Problem statement
Quote the lines exactly, starting with the line that contains "return Matrix.Translation(eye) @" and ending with the line that contains "what is given", and leave out all other lines.

----- Supplied data

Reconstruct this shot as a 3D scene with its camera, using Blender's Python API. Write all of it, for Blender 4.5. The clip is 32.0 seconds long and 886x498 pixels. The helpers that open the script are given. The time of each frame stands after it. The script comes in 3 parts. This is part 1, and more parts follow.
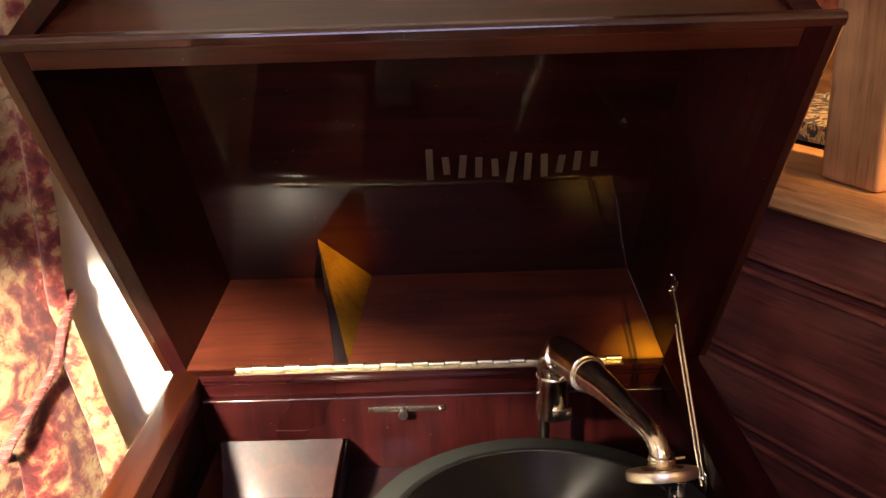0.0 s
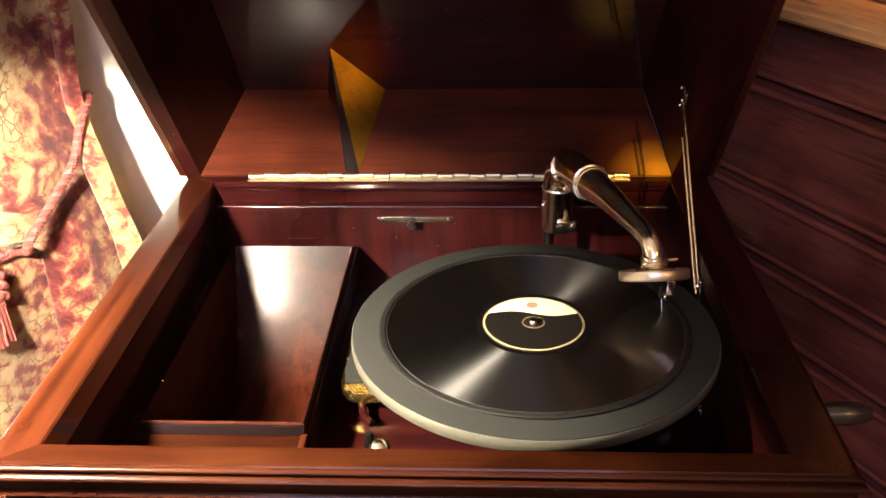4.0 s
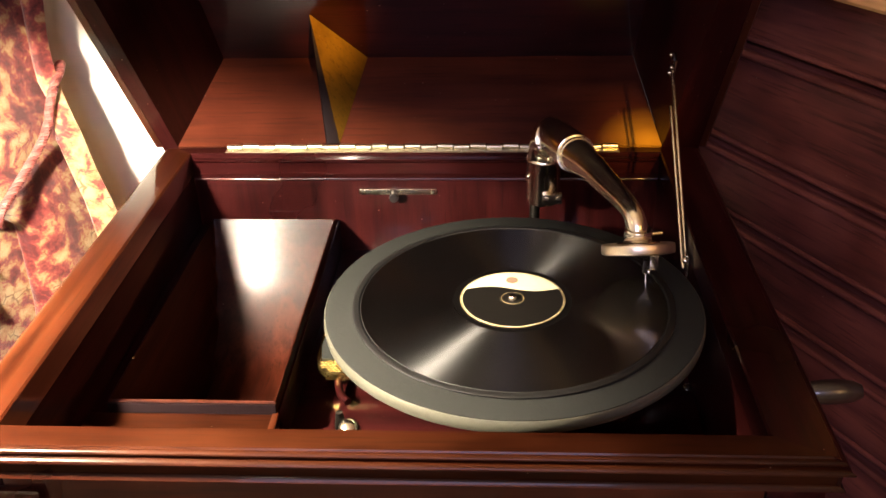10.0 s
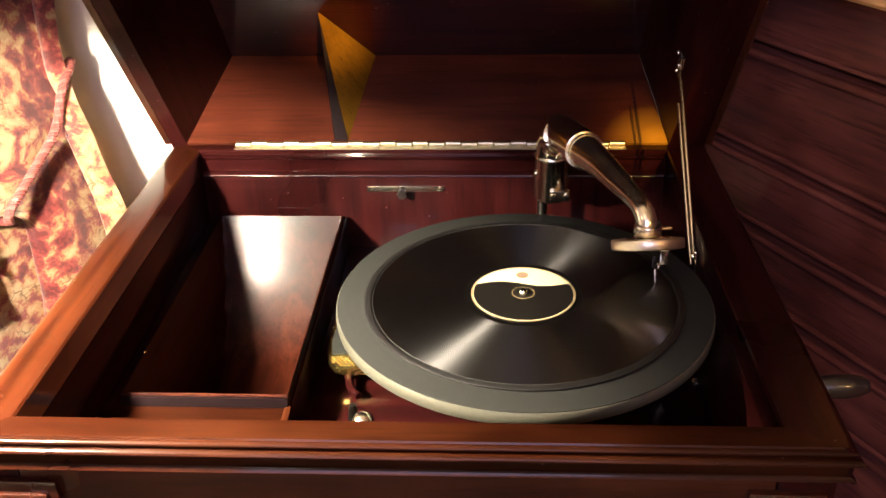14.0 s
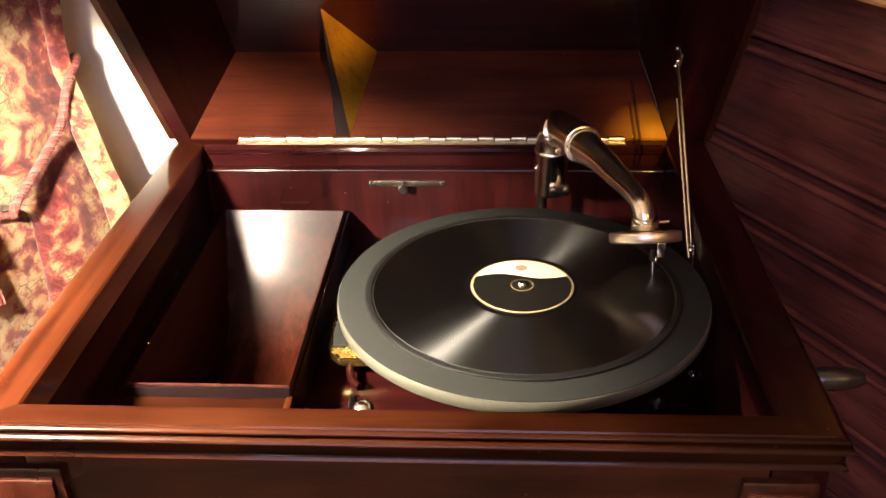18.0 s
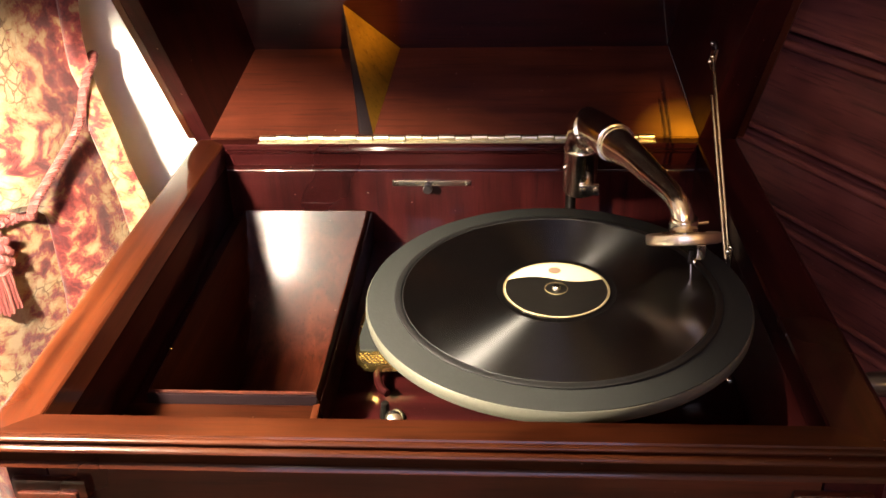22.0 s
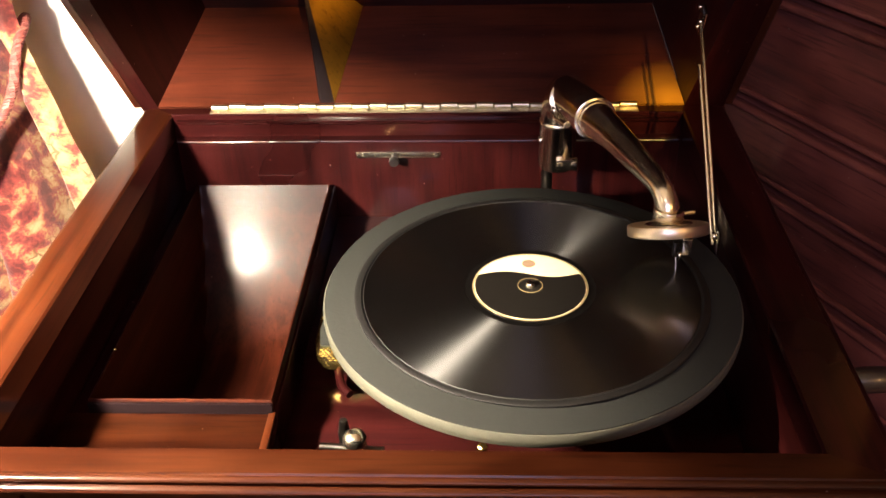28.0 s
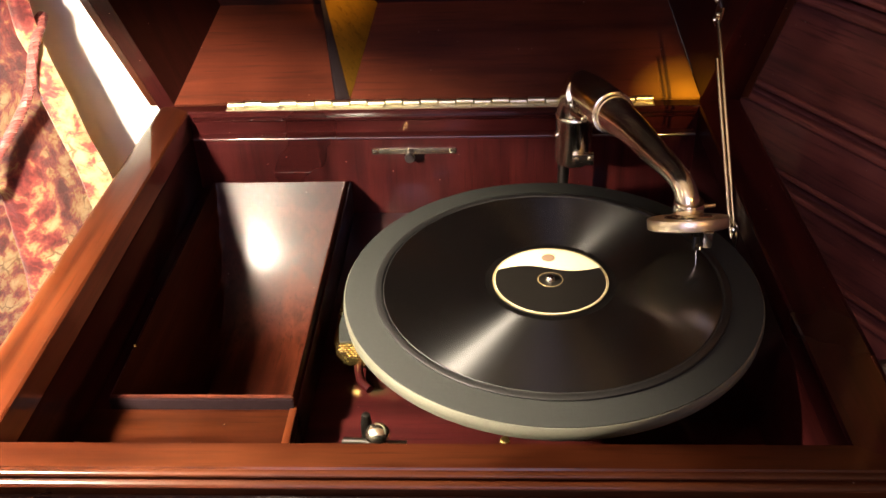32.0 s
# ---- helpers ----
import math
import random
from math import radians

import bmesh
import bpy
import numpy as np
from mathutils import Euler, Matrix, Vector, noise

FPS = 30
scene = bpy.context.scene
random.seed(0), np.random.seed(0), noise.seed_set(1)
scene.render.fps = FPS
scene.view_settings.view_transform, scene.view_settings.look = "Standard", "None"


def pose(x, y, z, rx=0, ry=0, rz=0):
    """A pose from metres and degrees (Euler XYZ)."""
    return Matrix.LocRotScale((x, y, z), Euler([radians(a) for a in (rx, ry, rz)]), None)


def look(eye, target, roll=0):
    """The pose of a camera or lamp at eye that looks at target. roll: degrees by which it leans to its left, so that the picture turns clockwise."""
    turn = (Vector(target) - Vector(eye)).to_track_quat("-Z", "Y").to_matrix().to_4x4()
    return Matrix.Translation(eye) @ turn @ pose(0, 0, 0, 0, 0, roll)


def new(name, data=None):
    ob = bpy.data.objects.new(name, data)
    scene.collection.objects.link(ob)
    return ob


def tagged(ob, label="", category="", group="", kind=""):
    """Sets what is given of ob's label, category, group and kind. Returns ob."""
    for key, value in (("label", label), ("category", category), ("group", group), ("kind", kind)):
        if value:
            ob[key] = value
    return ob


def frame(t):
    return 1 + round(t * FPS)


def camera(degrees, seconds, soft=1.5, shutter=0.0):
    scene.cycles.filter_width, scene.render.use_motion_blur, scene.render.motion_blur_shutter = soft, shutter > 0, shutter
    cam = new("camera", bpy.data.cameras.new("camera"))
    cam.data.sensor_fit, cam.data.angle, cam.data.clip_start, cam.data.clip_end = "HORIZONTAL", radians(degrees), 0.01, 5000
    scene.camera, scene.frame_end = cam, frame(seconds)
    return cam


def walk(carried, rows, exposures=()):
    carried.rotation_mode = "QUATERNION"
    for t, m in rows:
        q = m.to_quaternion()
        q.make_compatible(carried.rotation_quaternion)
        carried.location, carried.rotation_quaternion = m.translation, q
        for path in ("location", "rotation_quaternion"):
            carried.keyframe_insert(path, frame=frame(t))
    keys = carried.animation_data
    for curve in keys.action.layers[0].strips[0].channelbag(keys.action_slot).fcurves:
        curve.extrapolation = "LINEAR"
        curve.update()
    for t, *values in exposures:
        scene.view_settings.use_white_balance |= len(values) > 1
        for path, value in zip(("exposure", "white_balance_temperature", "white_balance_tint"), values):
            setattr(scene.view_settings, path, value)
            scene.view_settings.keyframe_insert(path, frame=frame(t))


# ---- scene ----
cam = camera(49.98, 32.0)
PATH = [
    (0, (-0.0674, -0.6422, 1.4482), (-0.0733, 0.3047, 1.1268), -1.86),
    (0.5, (-0.0691, -0.6391, 1.4400), (-0.0617, 0.3148, 1.1399), -0.75),
    (1, (-0.0672, -0.6438, 1.4355), (-0.0707, 0.3093, 1.1328), -0.71),
    (1.5, (-0.0518, -0.6457, 1.4139), (-0.0845, 0.2764, 1.0283), -0.38),
    (2, (-0.0445, -0.6489, 1.3947), (-0.1003, 0.2435, 0.9469), -1.20),
    (2.5, (-0.0503, -0.6569, 1.3952), (-0.1057, 0.2296, 0.9360), -1.71),
    (3, (-0.0495, -0.6663, 1.3973), (-0.0989, 0.2222, 0.9411), -1.64),
    (3.5, (-0.0438, -0.6707, 1.4006), (-0.0916, 0.2194, 0.9474), -1.54),
    (4, (-0.0374, -0.6702, 1.4030), (-0.0849, 0.2191, 0.9480), -1.23),
    (4.5, (-0.0273, -0.6642, 1.3995), (-0.0750, 0.2227, 0.9401), -1.05),
    (6.5, (-0.0168, -0.6489, 1.3920), (-0.0707, 0.2327, 0.9231), -1.48),
    (7, (-0.0152, -0.6478, 1.3920), (-0.0697, 0.2326, 0.9209), -1.59),
    (7.5, (-0.0166, -0.6450, 1.3914), (-0.0719, 0.2335, 0.9168), -1.69),
    (8, (-0.0152, -0.6447, 1.3903), (-0.0707, 0.2326, 0.9137), -1.78),
    (8.5, (-0.0154, -0.6441, 1.3889), (-0.0727, 0.2322, 0.9105), -1.75),
    (9, (-0.0165, -0.6449, 1.3895), (-0.0715, 0.2318, 0.9116), -1.63),
    (9.5, (-0.0161, -0.6450, 1.3923), (-0.0688, 0.2307, 0.9123), -1.54),
    (10, (-0.0146, -0.6450, 1.3909), (-0.0685, 0.2304, 0.9105), -1.50),
    (10.5, (-0.0165, -0.6485, 1.3903), (-0.0719, 0.2285, 0.9130), -1.64),
    (11, (-0.0195, -0.6521, 1.3933), (-0.0756, 0.2253, 0.9170), -1.79),
    (11.5, (-0.0181, -0.6540, 1.3920), (-0.0731, 0.2250, 0.9182), -1.82),
    (12, (-0.0195, -0.6536, 1.3905), (-0.0732, 0.2254, 0.9168), -1.72),
    (12.5, (-0.0220, -0.6552, 1.3919), (-0.0772, 0.2231, 0.9169), -1.78),
    (13, (-0.0254, -0.6567, 1.3925), (-0.0805, 0.2208, 0.9161), -1.71),
    (13.5, (-0.0255, -0.6564, 1.3889), (-0.0775, 0.2218, 0.9133), -1.50),
    (14, (-0.0262, -0.6533, 1.3885), (-0.0763, 0.2235, 0.9102), -1.29),
    (14.5, (-0.0236, -0.6521, 1.3897), (-0.0740, 0.2230, 0.9084), -1.29),
    (16.5, (-0.0247, -0.6592, 1.3896), (-0.0752, 0.2157, 0.9078), -1.40),
    (17, (-0.0240, -0.6630, 1.3908), (-0.0757, 0.2118, 0.9092), -1.45),
    (17.5, (-0.0235, -0.6644, 1.3888), (-0.0748, 0.2105, 0.9072), -1.24),
    (18, (-0.0224, -0.6639, 1.3886), (-0.0766, 0.2121, 0.9093), -1.31),
    (18.5, (-0.0254, -0.6662, 1.3915), (-0.0799, 0.2097, 0.9121), -1.26),
    (19, (-0.0266, -0.6662, 1.3918), (-0.0822, 0.2103, 0.9138), -1.23),
    (19.5, (-0.0273, -0.6660, 1.3894), (-0.0848, 0.2115, 0.9133), -1.29),
    (20, (-0.0247, -0.6631, 1.3943), (-0.0857, 0.2140, 0.9179), -1.37),
    (20.5, (-0.0259, -0.6587, 1.3938), (-0.0883, 0.2181, 0.9171), -1.45),
    (21, (-0.0221, -0.6531, 1.3911), (-0.0858, 0.2231, 0.9134), -1.65),
    (21.5, (-0.0235, -0.6512, 1.3868), (-0.0886, 0.2241, 0.9077), -1.79),
    (22, (-0.0421, -0.6424, 1.3812), (-0.1048, 0.2319, 0.8998), -1.73),
    (22.5, (-0.0506, -0.6132, 1.3849), (-0.0801, 0.2467, 0.8753), -1.65),
    (23, (-0.0229, -0.6042, 1.3975), (-0.0759, 0.2479, 0.8768), -2.76),
    (23.5, (-0.0037, -0.5652, 1.3909), (-0.0777, 0.2720, 0.8490), -2.78),
    (24, (-0.0208, -0.5489, 1.3907), (-0.1024, 0.2791, 0.8360), -2.87),
    (24.5, (-0.0280, -0.5565, 1.3957), (-0.0755, 0.2754, 0.8428), -2.15),
    (25, (-0.0311, -0.5613, 1.3974), (-0.0780, 0.2735, 0.8487), -2.12),
    (25.5, (-0.0291, -0.5646, 1.3965), (-0.0728, 0.2716, 0.8498), -1.85),
    (27.5, (-0.0324, -0.5632, 1.3934), (-0.0713, 0.2720, 0.8449), -1.53),
    (28, (-0.0342, -0.5628, 1.3919), (-0.0761, 0.2735, 0.8453), -1.60),
    (28.5, (-0.0322, -0.5627, 1.3906), (-0.0766, 0.2740, 0.8449), -1.74),
    (29, (-0.0372, -0.5628, 1.3920), (-0.0888, 0.2730, 0.8453), -2.01),
    (29.5, (-0.0404, -0.5648, 1.3921), (-0.0930, 0.2709, 0.8455), -2.01),
    (30, (-0.0404, -0.5637, 1.3910), (-0.0922, 0.2705, 0.8419), -1.93),
    (30.5, (-0.0378, -0.5624, 1.3915), (-0.0897, 0.2712, 0.8415), -1.94),
    (31, (-0.0402, -0.5618, 1.3900), (-0.0893, 0.2730, 0.8416), -1.82),
    (31.5, (-0.0421, -0.5629, 1.3902), (-0.0908, 0.2720, 0.8419), -1.98),
    (32, (-0.0439, -0.5651, 1.3897), (-0.0926, 0.2704, 0.8424), -2.19),
]
walk(cam, [(t, look(eye, target, roll)) for t, eye, target, roll in PATH])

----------

Solution to this exercise
    return Matrix.Translation(eye) @ turn @ pose(0, 0, 0, 0, 0, roll)


def new(name, data=None):
    ob = bpy.data.objects.new(name, data)
    scene.collection.objects.link(ob)
    return ob


def tagged(ob, label="", category="", group="", kind=""):
    """Sets what is given of ob's label, category, group and kind. Returns ob."""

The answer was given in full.